▸ **Exercise directions**:
Print the listing in its entirety and exactly, leaving out images.

▸ **Given material**:
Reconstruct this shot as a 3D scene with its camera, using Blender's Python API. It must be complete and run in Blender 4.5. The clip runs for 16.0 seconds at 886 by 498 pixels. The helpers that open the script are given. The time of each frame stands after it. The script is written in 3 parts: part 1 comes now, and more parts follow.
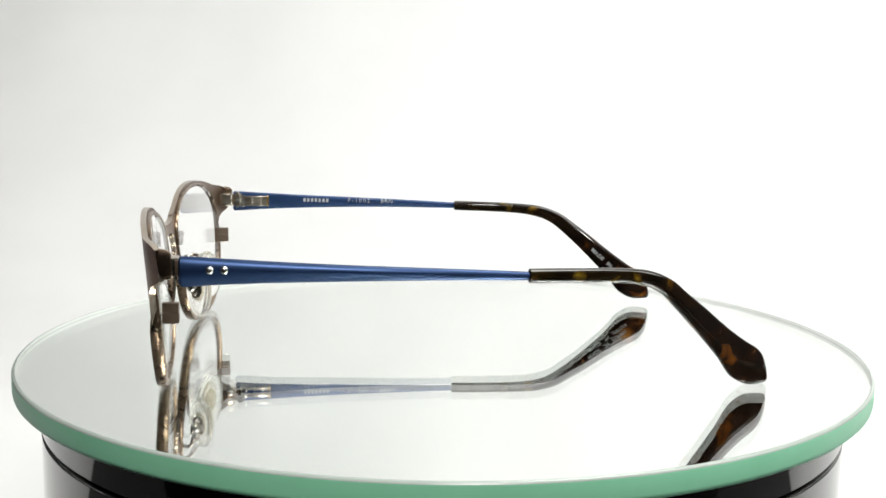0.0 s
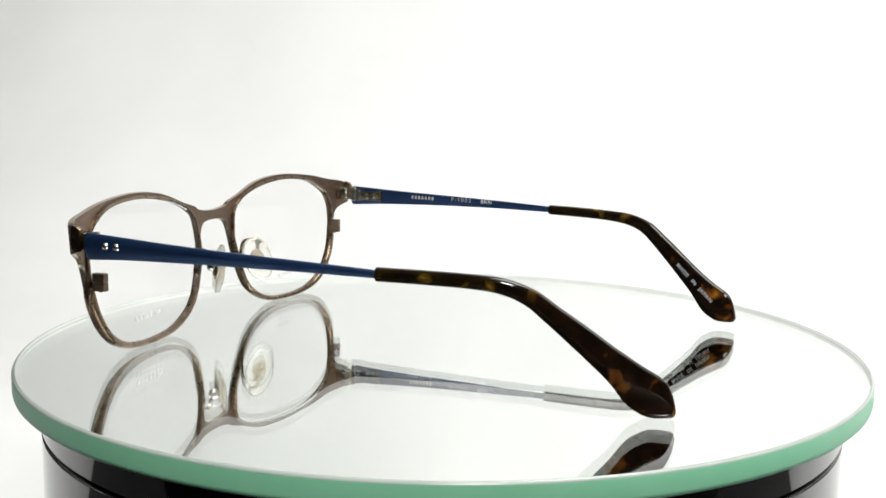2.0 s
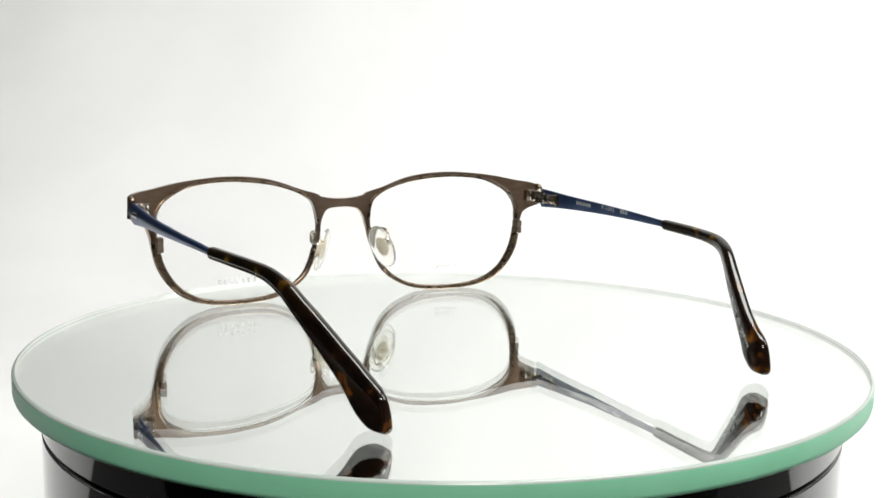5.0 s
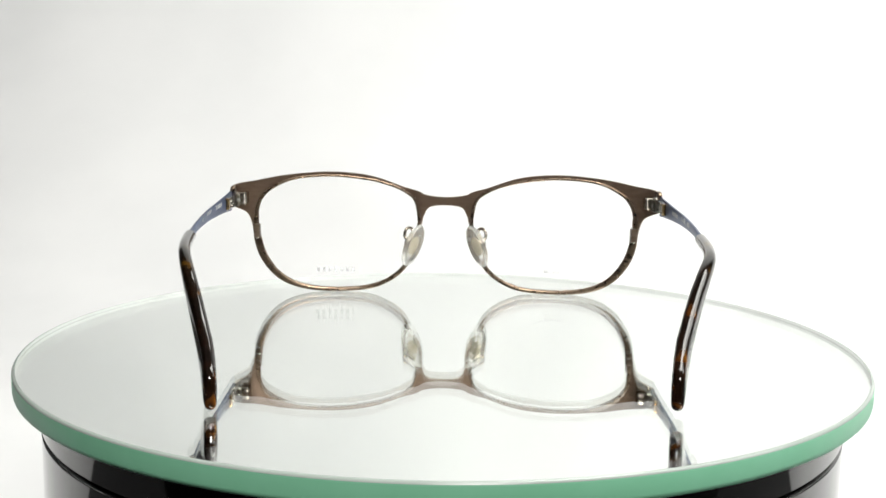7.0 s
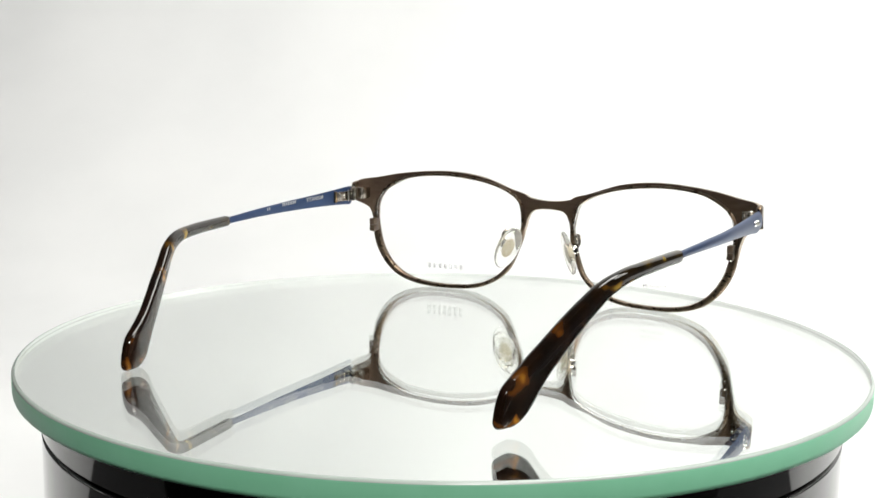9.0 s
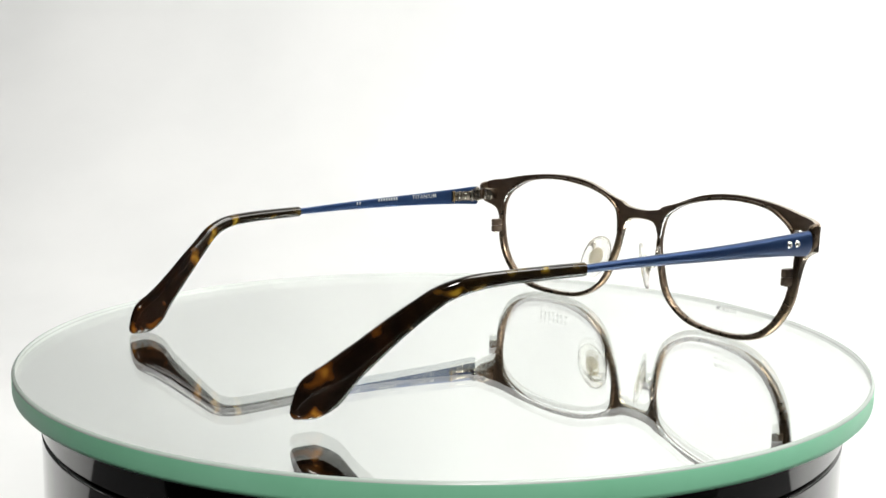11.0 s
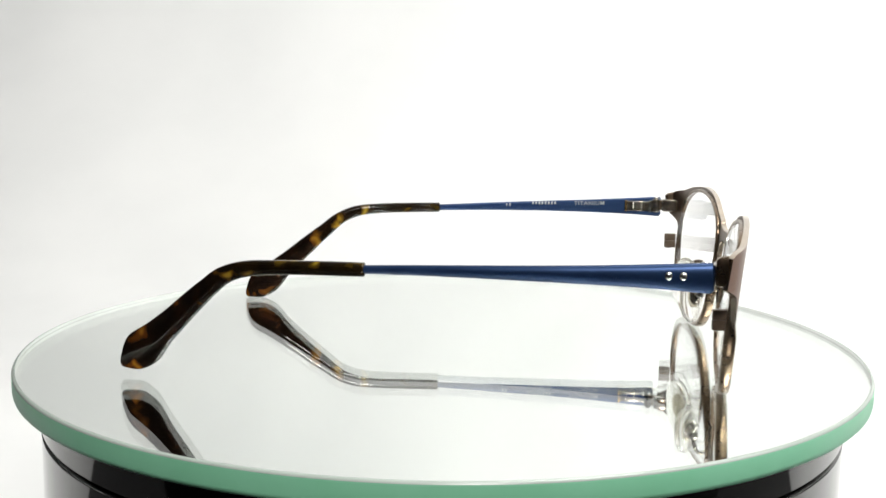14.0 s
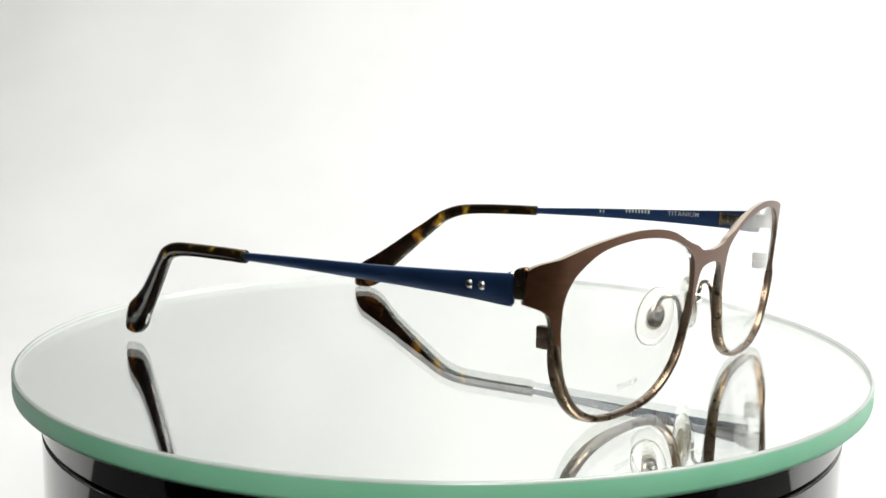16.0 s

▸ **Complete response**:
Reconstruct this shot as a 3D scene with its camera, using Blender's Python API. It must be complete and run in Blender 4.5. The clip runs for 16.0 seconds at 886 by 498 pixels. The helpers that open the script are given. The time of each frame stands after it. The script is written in 3 parts: part 1 comes now, and more parts follow.
0.0 s
2.0 s
5.0 s
7.0 s
9.0 s
11.0 s
14.0 s
16.0 s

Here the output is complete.